*Information provided*.
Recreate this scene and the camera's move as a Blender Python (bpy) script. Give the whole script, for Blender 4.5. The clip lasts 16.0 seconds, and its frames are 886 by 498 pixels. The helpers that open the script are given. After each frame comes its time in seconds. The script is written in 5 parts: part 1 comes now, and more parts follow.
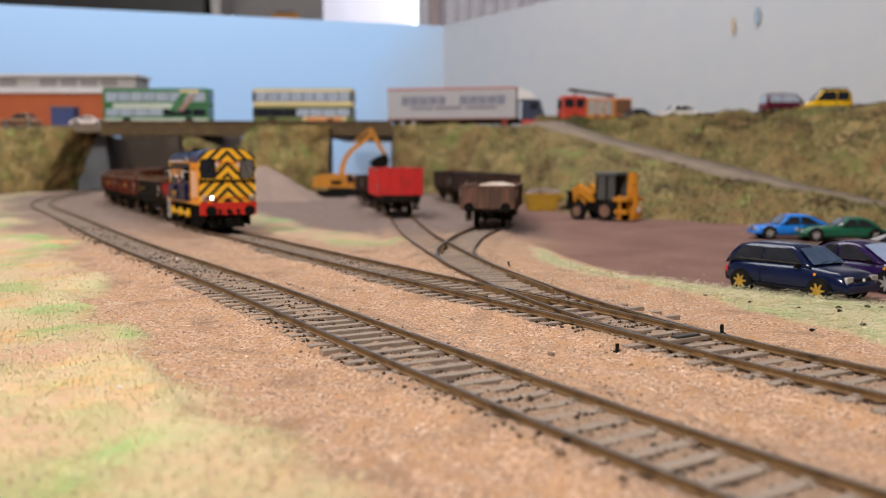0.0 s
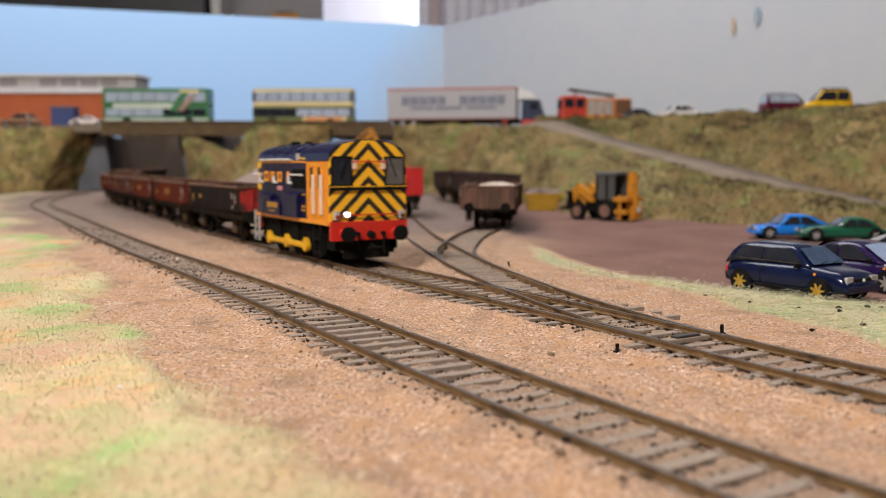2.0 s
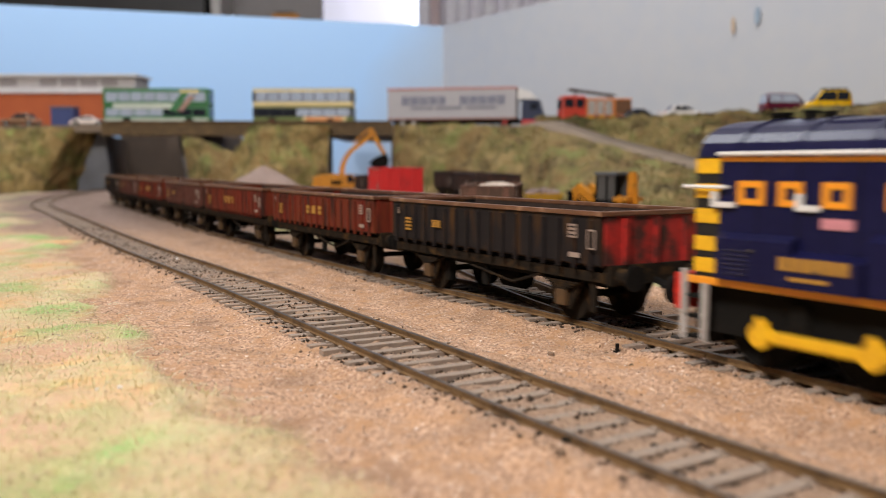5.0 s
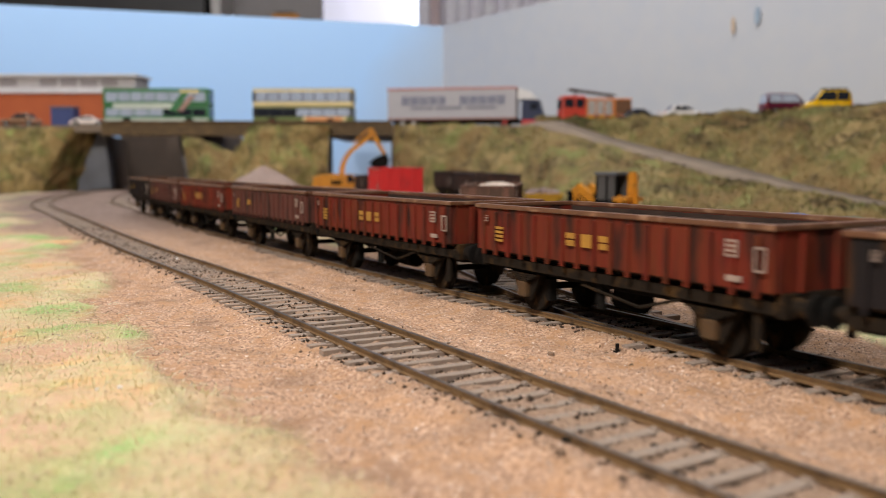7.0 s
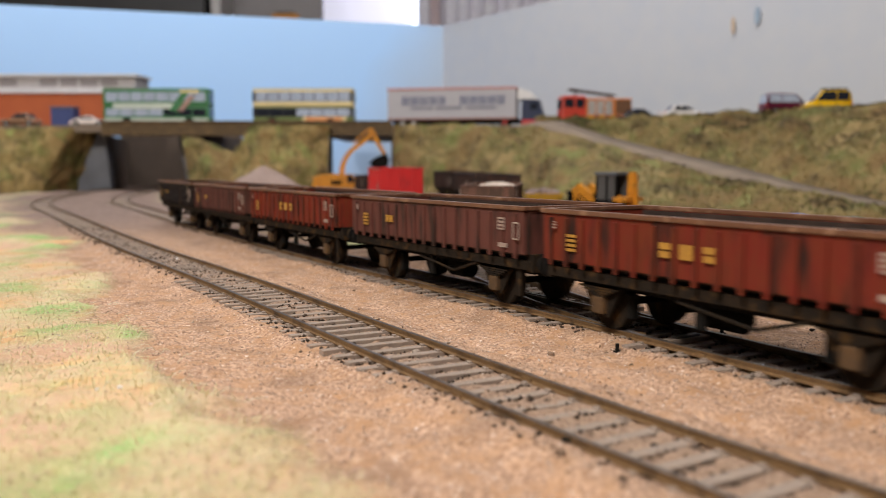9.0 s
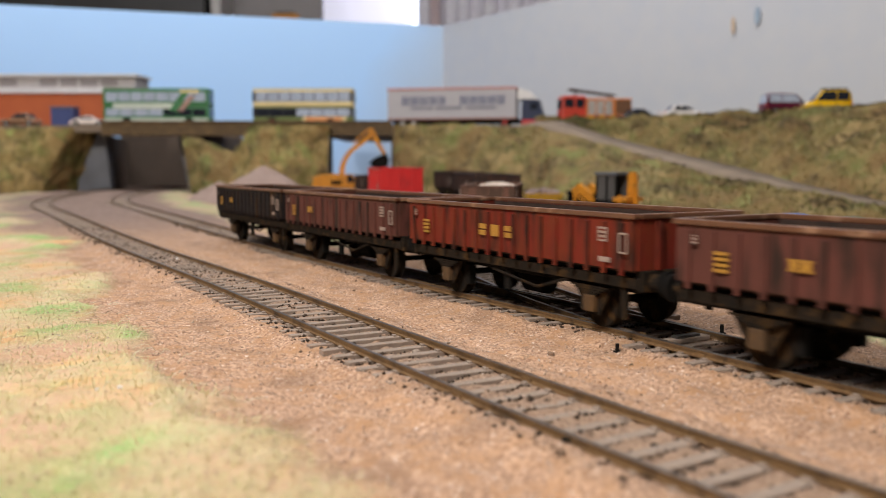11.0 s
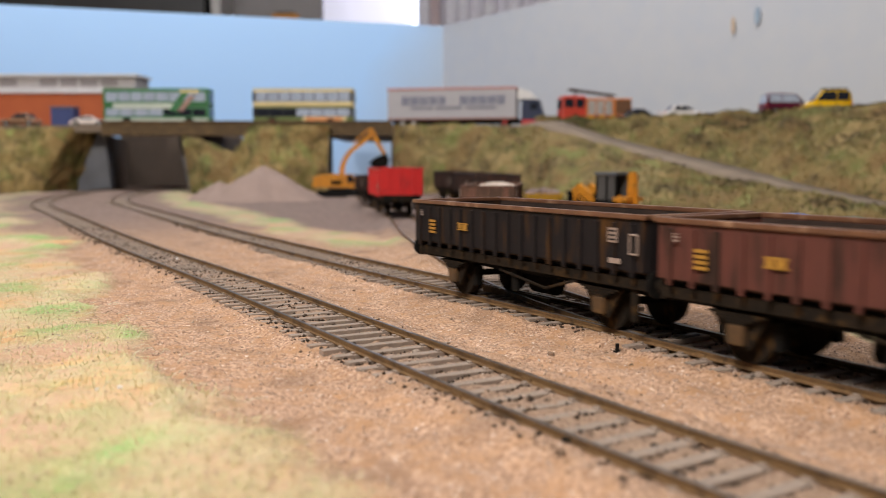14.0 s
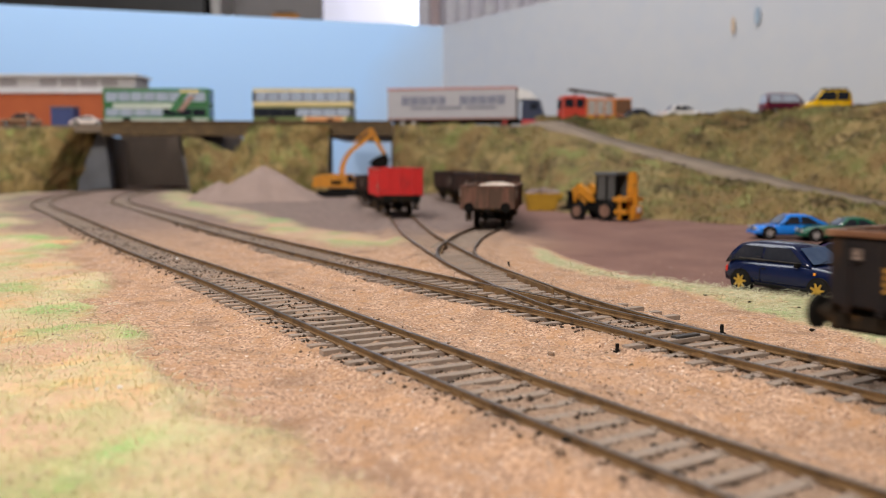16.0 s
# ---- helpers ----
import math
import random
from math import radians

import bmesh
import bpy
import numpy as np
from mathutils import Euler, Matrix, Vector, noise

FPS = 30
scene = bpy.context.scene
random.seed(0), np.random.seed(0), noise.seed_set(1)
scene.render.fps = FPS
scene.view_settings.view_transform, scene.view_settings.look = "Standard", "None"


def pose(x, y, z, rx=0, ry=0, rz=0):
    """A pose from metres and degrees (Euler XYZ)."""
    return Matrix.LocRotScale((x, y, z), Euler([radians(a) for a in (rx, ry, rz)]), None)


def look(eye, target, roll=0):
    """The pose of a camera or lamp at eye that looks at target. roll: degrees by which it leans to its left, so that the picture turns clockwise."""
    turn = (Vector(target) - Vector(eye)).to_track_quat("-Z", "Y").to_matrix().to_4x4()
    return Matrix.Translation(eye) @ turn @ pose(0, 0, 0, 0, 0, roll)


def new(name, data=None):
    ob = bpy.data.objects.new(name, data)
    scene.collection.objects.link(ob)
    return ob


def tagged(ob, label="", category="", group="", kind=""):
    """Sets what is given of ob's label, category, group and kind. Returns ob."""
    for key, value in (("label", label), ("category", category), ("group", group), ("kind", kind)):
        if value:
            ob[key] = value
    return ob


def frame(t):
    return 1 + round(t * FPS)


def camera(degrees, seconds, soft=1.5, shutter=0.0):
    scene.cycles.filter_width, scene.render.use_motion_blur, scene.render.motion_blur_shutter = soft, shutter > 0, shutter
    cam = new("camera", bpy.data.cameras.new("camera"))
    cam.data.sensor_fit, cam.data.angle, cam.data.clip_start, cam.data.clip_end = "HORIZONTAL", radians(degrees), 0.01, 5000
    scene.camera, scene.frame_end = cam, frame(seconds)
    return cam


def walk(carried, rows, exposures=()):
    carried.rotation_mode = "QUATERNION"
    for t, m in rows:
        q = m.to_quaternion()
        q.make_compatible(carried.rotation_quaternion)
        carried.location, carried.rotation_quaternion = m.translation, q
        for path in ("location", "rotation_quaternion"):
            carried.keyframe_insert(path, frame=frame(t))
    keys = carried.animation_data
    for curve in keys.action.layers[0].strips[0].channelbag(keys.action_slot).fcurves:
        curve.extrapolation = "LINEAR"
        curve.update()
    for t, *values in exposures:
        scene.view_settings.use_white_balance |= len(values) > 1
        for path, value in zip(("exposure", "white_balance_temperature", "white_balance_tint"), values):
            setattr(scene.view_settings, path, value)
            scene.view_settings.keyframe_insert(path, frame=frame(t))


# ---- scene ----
# One model railway layout in 4 mm scale. x to the right, y away from the camera, z up; baseboard at z = 0.
cam = camera(52.98, 16.0, soft=0.8, shutter=0.75)
cam.data.dof.use_dof, cam.data.dof.focus_distance, cam.data.dof.aperture_fstop = True, 0.245, 19.0
CAM_POSE = pose(0, 0, 0.0444, 90 - 5.451, 0, 0)
walk(cam, [(0, CAM_POSE), (16, CAM_POSE)], exposures=[(0, 0.0), (16, 0.0)])

# ---- light ----
world = bpy.data.worlds.new("world")
scene.world = world
world.use_nodes = True
world.node_tree.nodes["Background"].inputs[0].default_value = (0.75, 0.85, 1.0, 1)
world.node_tree.nodes["Background"].inputs[1].default_value = 0.10


def area_lamp(name, m, sx, sy, watts, colour):
    data = bpy.data.lights.new(name, "AREA")
    data.shape, data.size, data.size_y, data.energy, data.color = "RECTANGLE", sx, sy, watts, colour
    ob = new(name, data)
    ob.matrix_world = m
    return ob


area_lamp("ceiling_lamp", look((-0.40, -0.43, 0.82), (-0.03, 0.30, 0)), 0.26, 0.26, 15.9, (1.0, 0.935, 0.878))
# Unseen lamp added to brighten the backscene and banks.
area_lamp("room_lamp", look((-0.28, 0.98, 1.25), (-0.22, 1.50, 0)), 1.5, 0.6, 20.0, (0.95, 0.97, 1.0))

MM = 0.001


# ---- materials ----
def mat(name, base, second=None, grain=0.6, patch=12.0, rough=0.7, metal=0.0, bump=0.25, amount=0.5, streak=1.0, third=None, coat=0.0, third_at=0.6, gleam=0.5):
    """base and second mix by patches and grain (sizes in mm); third comes in as stains; streak > 1 draws the stains out along z."""
    m = bpy.data.materials.new(name)
    m.use_nodes = True
    nt = m.node_tree
    n, link = nt.nodes, nt.links.new
    bsdf = n["Principled BSDF"]
    bsdf.inputs["Roughness"].default_value = rough
    bsdf.inputs["Metallic"].default_value = metal
    bsdf.inputs["Coat Weight"].default_value = coat
    bsdf.inputs["Specular IOR Level"].default_value = gleam
    second = second or tuple(c * 0.8 for c in base)
    tex = n.new("ShaderNodeTexCoord")
    mp = n.new("ShaderNodeMapping")
    mp.inputs["Scale"].default_value = (1, 1, 1 / streak)
    link(tex.outputs["Object"], mp.inputs["Vector"])
    info = n.new("ShaderNodeObjectInfo")
    shift = n.new("ShaderNodeVectorMath")
    shift.operation = "ADD"
    link(mp.outputs[0], shift.inputs[0])
    link(info.outputs["Random"], shift.inputs[1])

    def noisy(size, detail):
        t = n.new("ShaderNodeTexNoise")
        t.inputs["Scale"].default_value = 1000.0 / size
        t.inputs["Detail"].default_value = detail
        link(shift.outputs[0], t.inputs["Vector"])
        return t

    g, p = noisy(grain, 3), noisy(patch, 4)
    add = n.new("ShaderNodeMath")
    add.operation = "ADD"
    link(g.outputs["Fac"], add.inputs[0])
    link(p.outputs["Fac"], add.inputs[1])
    ramp = n.new("ShaderNodeMapRange")
    ramp.inputs["From Min"].default_value, ramp.inputs["From Max"].default_value = 1.0 - 0.5 * amount, 1.0 + 0.5 * amount
    link(add.outputs[0], ramp.inputs["Value"])
    mix = n.new("ShaderNodeMix")
    mix.data_type = "RGBA"
    mix.inputs["A"].default_value, mix.inputs["B"].default_value = (*base, 1), (*second, 1)
    link(ramp.outputs[0], mix.inputs["Factor"])
    out = mix.outputs["Result"]
    if third:
        q = noisy(patch * 0.6, 5)
        r2 = n.new("ShaderNodeMapRange")
        r2.inputs["From Min"].default_value, r2.inputs["From Max"].default_value = third_at - 0.08, third_at + 0.1
        link(q.outputs["Fac"], r2.inputs["Value"])
        m2 = n.new("ShaderNodeMix")
        m2.data_type = "RGBA"
        link(r2.outputs[0], m2.inputs["Factor"])
        link(out, m2.inputs["A"])
        m2.inputs["B"].default_value = (*third, 1)
        out = m2.outputs["Result"]
    link(out, bsdf.inputs["Base Color"])
    if bump:
        b = n.new("ShaderNodeBump")
        b.inputs["Strength"].default_value = bump
        b.inputs["Distance"].default_value = 0.0003
        link(g.outputs["Fac"], b.inputs["Height"])
        link(b.outputs[0], bsdf.inputs["Normal"])
    return m


def glow(name, colour, strength):
    m = bpy.data.materials.new(name)
    m.use_nodes = True
    b = m.node_tree.nodes["Principled BSDF"]
    b.inputs["Base Color"].default_value = (*colour, 1)
    b.inputs["Emission Color"].default_value = (*colour, 1)
    b.inputs["Emission Strength"].default_value = strength
    return m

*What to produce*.
Please transcribe the material above exactly as written. Leave the pictures out.

*Result for this exercise*.
Recreate this scene and the camera's move as a Blender Python (bpy) script. Give the whole script, for Blender 4.5. The clip lasts 16.0 seconds, and its frames are 886 by 498 pixels. The helpers that open the script are given. After each frame comes its time in seconds. The script is written in 5 parts: part 1 comes now, and more parts follow.
0.0 s
2.0 s
5.0 s
7.0 s
9.0 s
11.0 s
14.0 s
16.0 s
# ---- helpers ----
import math
import random
from math import radians

import bmesh
import bpy
import numpy as np
from mathutils import Euler, Matrix, Vector, noise

FPS = 30
scene = bpy.context.scene
random.seed(0), np.random.seed(0), noise.seed_set(1)
scene.render.fps = FPS
scene.view_settings.view_transform, scene.view_settings.look = "Standard", "None"


def pose(x, y, z, rx=0, ry=0, rz=0):
    """A pose from metres and degrees (Euler XYZ)."""
    return Matrix.LocRotScale((x, y, z), Euler([radians(a) for a in (rx, ry, rz)]), None)


def look(eye, target, roll=0):
    """The pose of a camera or lamp at eye that looks at target. roll: degrees by which it leans to its left, so that the picture turns clockwise."""
    turn = (Vector(target) - Vector(eye)).to_track_quat("-Z", "Y").to_matrix().to_4x4()
    return Matrix.Translation(eye) @ turn @ pose(0, 0, 0, 0, 0, roll)


def new(name, data=None):
    ob = bpy.data.objects.new(name, data)
    scene.collection.objects.link(ob)
    return ob


def tagged(ob, label="", category="", group="", kind=""):
    """Sets what is given of ob's label, category, group and kind. Returns ob."""
    for key, value in (("label", label), ("category", category), ("group", group), ("kind", kind)):
        if value:
            ob[key] = value
    return ob


def frame(t):
    return 1 + round(t * FPS)


def camera(degrees, seconds, soft=1.5, shutter=0.0):
    scene.cycles.filter_width, scene.render.use_motion_blur, scene.render.motion_blur_shutter = soft, shutter > 0, shutter
    cam = new("camera", bpy.data.cameras.new("camera"))
    cam.data.sensor_fit, cam.data.angle, cam.data.clip_start, cam.data.clip_end = "HORIZONTAL", radians(degrees), 0.01, 5000
    scene.camera, scene.frame_end = cam, frame(seconds)
    return cam


def walk(carried, rows, exposures=()):
    carried.rotation_mode = "QUATERNION"
    for t, m in rows:
        q = m.to_quaternion()
        q.make_compatible(carried.rotation_quaternion)
        carried.location, carried.rotation_quaternion = m.translation, q
        for path in ("location", "rotation_quaternion"):
            carried.keyframe_insert(path, frame=frame(t))
    keys = carried.animation_data
    for curve in keys.action.layers[0].strips[0].channelbag(keys.action_slot).fcurves:
        curve.extrapolation = "LINEAR"
        curve.update()
    for t, *values in exposures:
        scene.view_settings.use_white_balance |= len(values) > 1
        for path, value in zip(("exposure", "white_balance_temperature", "white_balance_tint"), values):
            setattr(scene.view_settings, path, value)
            scene.view_settings.keyframe_insert(path, frame=frame(t))


# ---- scene ----
# One model railway layout in 4 mm scale. x to the right, y away from the camera, z up; baseboard at z = 0.
cam = camera(52.98, 16.0, soft=0.8, shutter=0.75)
cam.data.dof.use_dof, cam.data.dof.focus_distance, cam.data.dof.aperture_fstop = True, 0.245, 19.0
CAM_POSE = pose(0, 0, 0.0444, 90 - 5.451, 0, 0)
walk(cam, [(0, CAM_POSE), (16, CAM_POSE)], exposures=[(0, 0.0), (16, 0.0)])

# ---- light ----
world = bpy.data.worlds.new("world")
scene.world = world
world.use_nodes = True
world.node_tree.nodes["Background"].inputs[0].default_value = (0.75, 0.85, 1.0, 1)
world.node_tree.nodes["Background"].inputs[1].default_value = 0.10


def area_lamp(name, m, sx, sy, watts, colour):
    data = bpy.data.lights.new(name, "AREA")
    data.shape, data.size, data.size_y, data.energy, data.color = "RECTANGLE", sx, sy, watts, colour
    ob = new(name, data)
    ob.matrix_world = m
    return ob


area_lamp("ceiling_lamp", look((-0.40, -0.43, 0.82), (-0.03, 0.30, 0)), 0.26, 0.26, 15.9, (1.0, 0.935, 0.878))
# Unseen lamp added to brighten the backscene and banks.
area_lamp("room_lamp", look((-0.28, 0.98, 1.25), (-0.22, 1.50, 0)), 1.5, 0.6, 20.0, (0.95, 0.97, 1.0))

MM = 0.001


# ---- materials ----
def mat(name, base, second=None, grain=0.6, patch=12.0, rough=0.7, metal=0.0, bump=0.25, amount=0.5, streak=1.0, third=None, coat=0.0, third_at=0.6, gleam=0.5):
    """base and second mix by patches and grain (sizes in mm); third comes in as stains; streak > 1 draws the stains out along z."""
    m = bpy.data.materials.new(name)
    m.use_nodes = True
    nt = m.node_tree
    n, link = nt.nodes, nt.links.new
    bsdf = n["Principled BSDF"]
    bsdf.inputs["Roughness"].default_value = rough
    bsdf.inputs["Metallic"].default_value = metal
    bsdf.inputs["Coat Weight"].default_value = coat
    bsdf.inputs["Specular IOR Level"].default_value = gleam
    second = second or tuple(c * 0.8 for c in base)
    tex = n.new("ShaderNodeTexCoord")
    mp = n.new("ShaderNodeMapping")
    mp.inputs["Scale"].default_value = (1, 1, 1 / streak)
    link(tex.outputs["Object"], mp.inputs["Vector"])
    info = n.new("ShaderNodeObjectInfo")
    shift = n.new("ShaderNodeVectorMath")
    shift.operation = "ADD"
    link(mp.outputs[0], shift.inputs[0])
    link(info.outputs["Random"], shift.inputs[1])

    def noisy(size, detail):
        t = n.new("ShaderNodeTexNoise")
        t.inputs["Scale"].default_value = 1000.0 / size
        t.inputs["Detail"].default_value = detail
        link(shift.outputs[0], t.inputs["Vector"])
        return t

    g, p = noisy(grain, 3), noisy(patch, 4)
    add = n.new("ShaderNodeMath")
    add.operation = "ADD"
    link(g.outputs["Fac"], add.inputs[0])
    link(p.outputs["Fac"], add.inputs[1])
    ramp = n.new("ShaderNodeMapRange")
    ramp.inputs["From Min"].default_value, ramp.inputs["From Max"].default_value = 1.0 - 0.5 * amount, 1.0 + 0.5 * amount
    link(add.outputs[0], ramp.inputs["Value"])
    mix = n.new("ShaderNodeMix")
    mix.data_type = "RGBA"
    mix.inputs["A"].default_value, mix.inputs["B"].default_value = (*base, 1), (*second, 1)
    link(ramp.outputs[0], mix.inputs["Factor"])
    out = mix.outputs["Result"]
    if third:
        q = noisy(patch * 0.6, 5)
        r2 = n.new("ShaderNodeMapRange")
        r2.inputs["From Min"].default_value, r2.inputs["From Max"].default_value = third_at - 0.08, third_at + 0.1
        link(q.outputs["Fac"], r2.inputs["Value"])
        m2 = n.new("ShaderNodeMix")
        m2.data_type = "RGBA"
        link(r2.outputs[0], m2.inputs["Factor"])
        link(out, m2.inputs["A"])
        m2.inputs["B"].default_value = (*third, 1)
        out = m2.outputs["Result"]
    link(out, bsdf.inputs["Base Color"])
    if bump:
        b = n.new("ShaderNodeBump")
        b.inputs["Strength"].default_value = bump
        b.inputs["Distance"].default_value = 0.0003
        link(g.outputs["Fac"], b.inputs["Height"])
        link(b.outputs[0], bsdf.inputs["Normal"])
    return m


def glow(name, colour, strength):
    m = bpy.data.materials.new(name)
    m.use_nodes = True
    b = m.node_tree.nodes["Principled BSDF"]
    b.inputs["Base Color"].default_value = (*colour, 1)
    b.inputs["Emission Color"].default_value = (*colour, 1)
    b.inputs["Emission Strength"].default_value = strength
    return m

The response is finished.